1.Kompromi dengan penguasa zalim.
Banyak negara Muslim jatuh dalam krisis karena ulama, elit, atau rakyat condong pada penguasa zalim demi keamanan atau materi. Hal ini menurunkan marwah kepemimpinan Islam.

2.Legitimasi kezaliman.
Diamnya masyarakat sipil, ulama, dan cendekiawan terhadap korupsi, penindasan, dan nepotisme membuat kekuasaan zalim semakin kokoh. QS. Hūd: 113 mengingatkan bahwa sikap ini akan membawa kehancuran kolektif.

3.Hilangnya prinsip keadilan. Dalam sejarah Islam, kepemimpinan kuat dan adil (misalnya Umar bin Khattab, Umar bin Abdul Aziz) membawa peradaban. Sebaliknya, ketika kompromi dengan zalim terjadi, lahirlah disintegrasi politik (misalnya akhir Abbasiyah, keruntuhan Utsmani).

4.Krisis kontemporer
Dunia Islam hari ini menghadapi krisis kepemimpinan: korupsi, otoritarianisme, dan konflik internal. Ayat ini memberi pedoman agar umat tidak memberikan loyalitas kepada pemimpin zalim, serta mendorong terciptanya sistem kepemimpinan yang adil, akuntabel, dan rahmatan lil-‘ālamīn.

Tafsir klasik menekankan larangan keras sekadar condong pada zalim.

Tafsir kontemporer memperluasnya ke konteks politik modern: kompromi dengan kebatilan adalah awal kehancuran umat.

Tafsir ilmiah menegaskan bahwa keadilan adalah fondasi sosial, dan diam terhadap kezaliman sama dengan memperkuat struktur penindasan.

Relevansi kini: Krisis kepemimpinan di dunia Islam terjadi karena banyak yang masih condong, diam, atau kompromi dengan penguasa zalim.

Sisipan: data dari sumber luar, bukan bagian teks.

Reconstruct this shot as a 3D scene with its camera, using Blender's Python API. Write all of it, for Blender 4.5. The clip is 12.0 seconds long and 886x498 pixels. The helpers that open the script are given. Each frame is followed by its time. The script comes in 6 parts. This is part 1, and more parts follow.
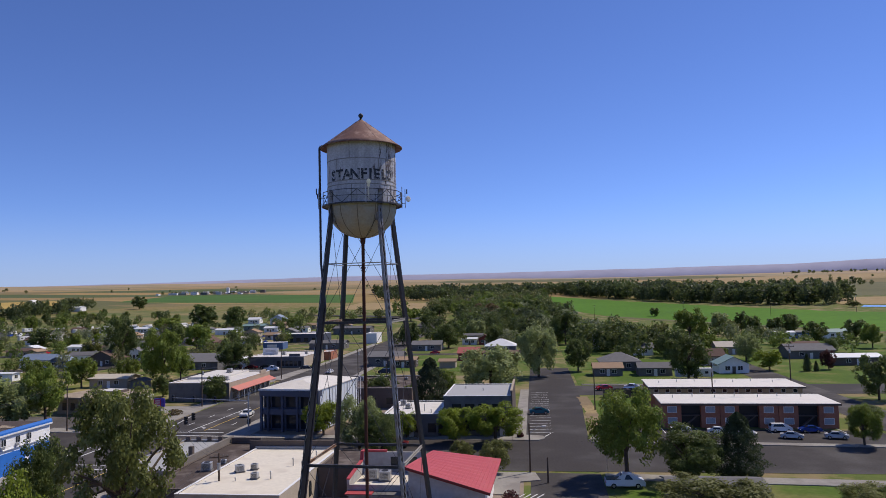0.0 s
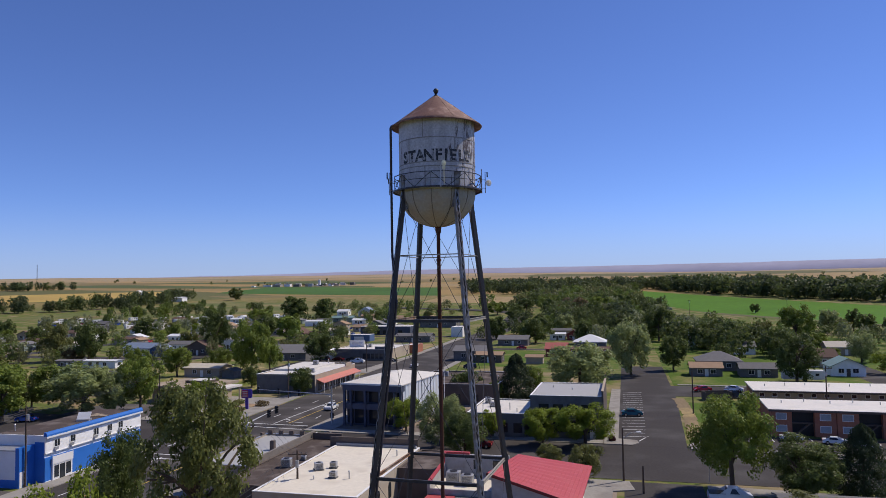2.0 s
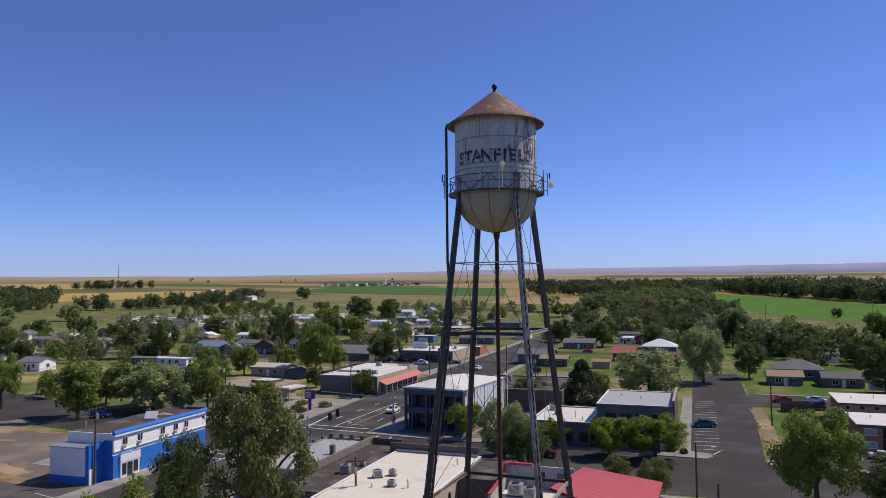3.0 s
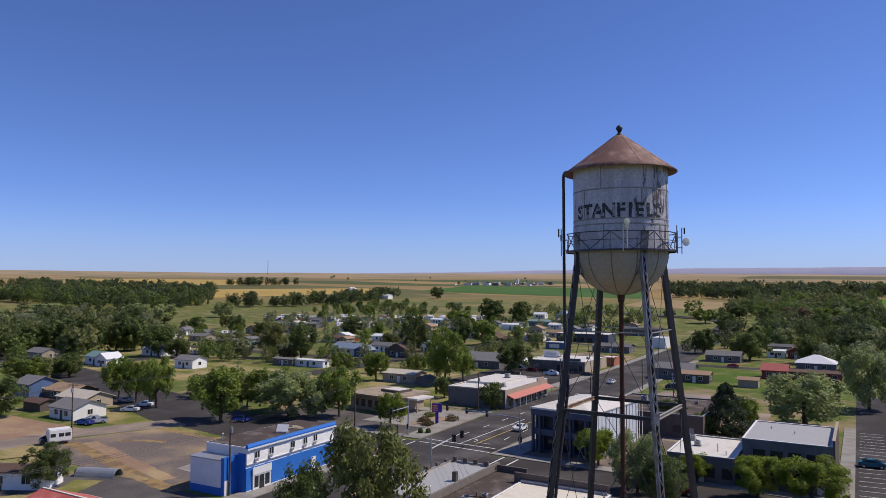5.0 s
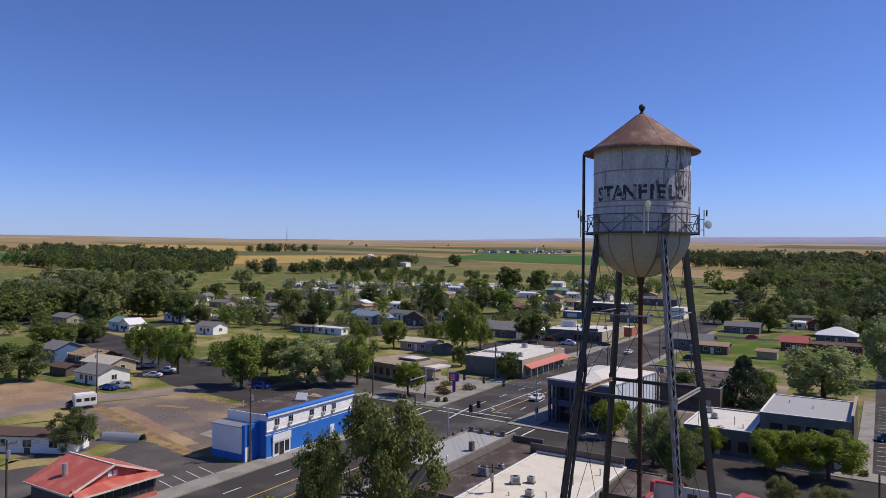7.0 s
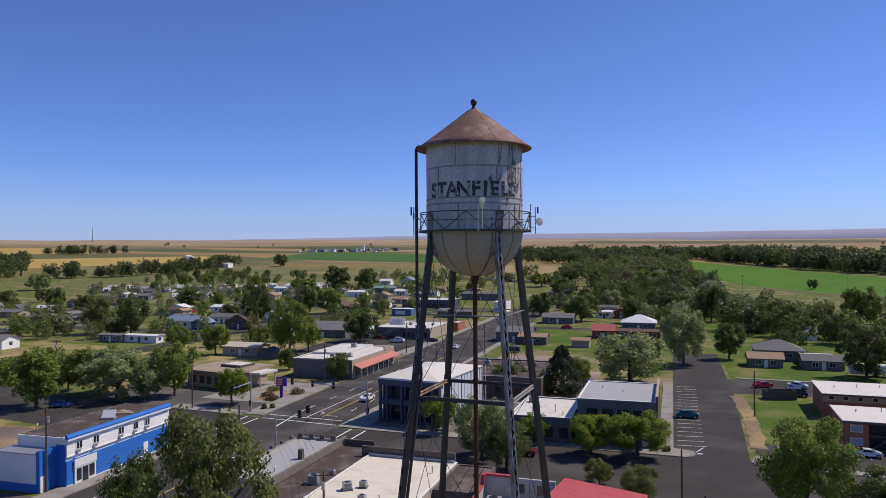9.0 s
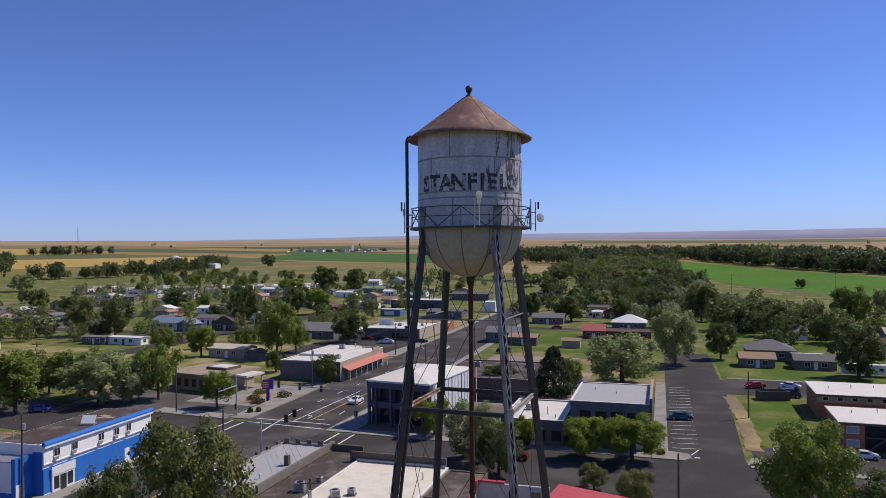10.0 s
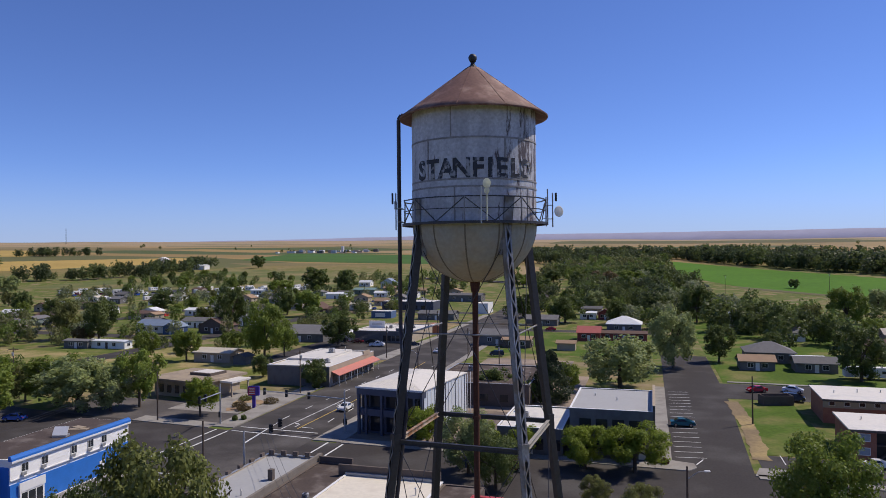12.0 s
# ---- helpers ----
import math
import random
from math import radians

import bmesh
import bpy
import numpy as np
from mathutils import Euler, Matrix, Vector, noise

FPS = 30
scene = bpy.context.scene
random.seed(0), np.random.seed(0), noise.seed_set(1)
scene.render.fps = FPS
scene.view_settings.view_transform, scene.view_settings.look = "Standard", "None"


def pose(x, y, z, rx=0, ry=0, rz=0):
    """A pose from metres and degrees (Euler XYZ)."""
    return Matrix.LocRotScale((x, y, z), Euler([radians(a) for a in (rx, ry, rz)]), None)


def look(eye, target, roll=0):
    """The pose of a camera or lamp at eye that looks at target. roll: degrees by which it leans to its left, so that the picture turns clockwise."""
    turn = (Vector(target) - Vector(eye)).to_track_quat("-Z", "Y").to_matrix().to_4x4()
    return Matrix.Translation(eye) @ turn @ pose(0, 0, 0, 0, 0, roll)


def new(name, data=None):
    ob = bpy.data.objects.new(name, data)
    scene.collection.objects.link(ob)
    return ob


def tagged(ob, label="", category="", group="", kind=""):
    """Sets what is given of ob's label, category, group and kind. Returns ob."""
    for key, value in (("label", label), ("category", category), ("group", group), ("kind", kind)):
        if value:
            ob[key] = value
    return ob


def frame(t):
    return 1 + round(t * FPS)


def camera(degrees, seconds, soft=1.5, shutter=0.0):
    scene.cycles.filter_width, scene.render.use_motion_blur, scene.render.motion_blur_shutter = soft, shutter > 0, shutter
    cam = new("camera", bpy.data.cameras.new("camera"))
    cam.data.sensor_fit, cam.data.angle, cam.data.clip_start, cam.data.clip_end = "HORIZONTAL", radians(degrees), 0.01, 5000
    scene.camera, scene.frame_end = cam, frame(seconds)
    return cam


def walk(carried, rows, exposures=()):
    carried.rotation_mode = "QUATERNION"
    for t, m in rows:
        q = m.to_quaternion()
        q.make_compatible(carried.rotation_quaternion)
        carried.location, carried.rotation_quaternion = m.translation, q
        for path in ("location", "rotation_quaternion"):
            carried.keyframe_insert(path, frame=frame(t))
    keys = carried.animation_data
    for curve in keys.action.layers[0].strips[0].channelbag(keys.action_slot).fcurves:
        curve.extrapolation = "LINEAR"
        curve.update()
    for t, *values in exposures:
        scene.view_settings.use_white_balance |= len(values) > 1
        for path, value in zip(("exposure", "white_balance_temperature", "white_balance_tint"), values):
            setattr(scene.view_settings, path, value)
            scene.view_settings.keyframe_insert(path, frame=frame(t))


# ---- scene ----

Solusinya: rekonstruksi kepemimpinan berbasis keadilan, etika, dan partisipasi umat.

Contoh historis.

Studi kasus historis dan kontemporer untuk memperlihat kan bagaimana QS. Hūd: 113 terbukti relevan dengan krisis kepemimpinan di dunia Islam.

1.Keruntuhan Daulah Abbasiyah (1258 M)

Konteks: Abbasiyah awalnya jaya dengan kepemimpinan ilmiah dan administratif. Namun, pada periode akhir, elit politik dan ulama condong (tarqanuu) pada penguasa zalim demi kepentingan pribadi.

Akibat: Korupsi merajalela, solidaritas umat runtuh, sehingga Baghdad mudah ditaklukkan Hulagu Khan.

Relevansi ayat: QS. Hūd: 113 mengingatkan bahwa bersekutu dengan kezaliman atau diam terhadapnya menyebabkan kehancuran kolektif.

2.Kelemahan Daulah Utsmaniyah (abad 18–19 M).

Konteks: Utsmani yang dulu digdaya, melemah karena intrik internal, korupsi birokrasi, dan kompromi ulama istana dengan penguasa zalim.

Akibat: Rakyat kehilangan kepercayaan, sehingga Utsmani mudah diperalat Barat.

Relevansi ayat: “Jangan cenderung pada orang zalim” tercermin pada kompromi elit politik dengan kekuatan asing demi mempertahankan kekuasaan.

Studi Kasus Kontemporer Dunia Islam

Mesir (Pasca-Arab Spring 2011)

Konteks: Revolusi rakyat menjatuhkan rezim Mubarak. Namun, pasca kemenangan Ikhwanul Muslimin, militer kembali mengambil alih melalui kudeta 2013.

Masalah: Banyak elit politik dan tokoh agama memilih kompromi dengan militer demi keamanan.

Dampak: Demokrasi hancur, puluhan ribu ulama dan aktivis dipenjara.

Relevansi ayat: QS. Hūd: 113 menegur sikap kompromi rakyat dan elit yang justru memberi legitimasi pada penguasa zalim. DS. 09092025.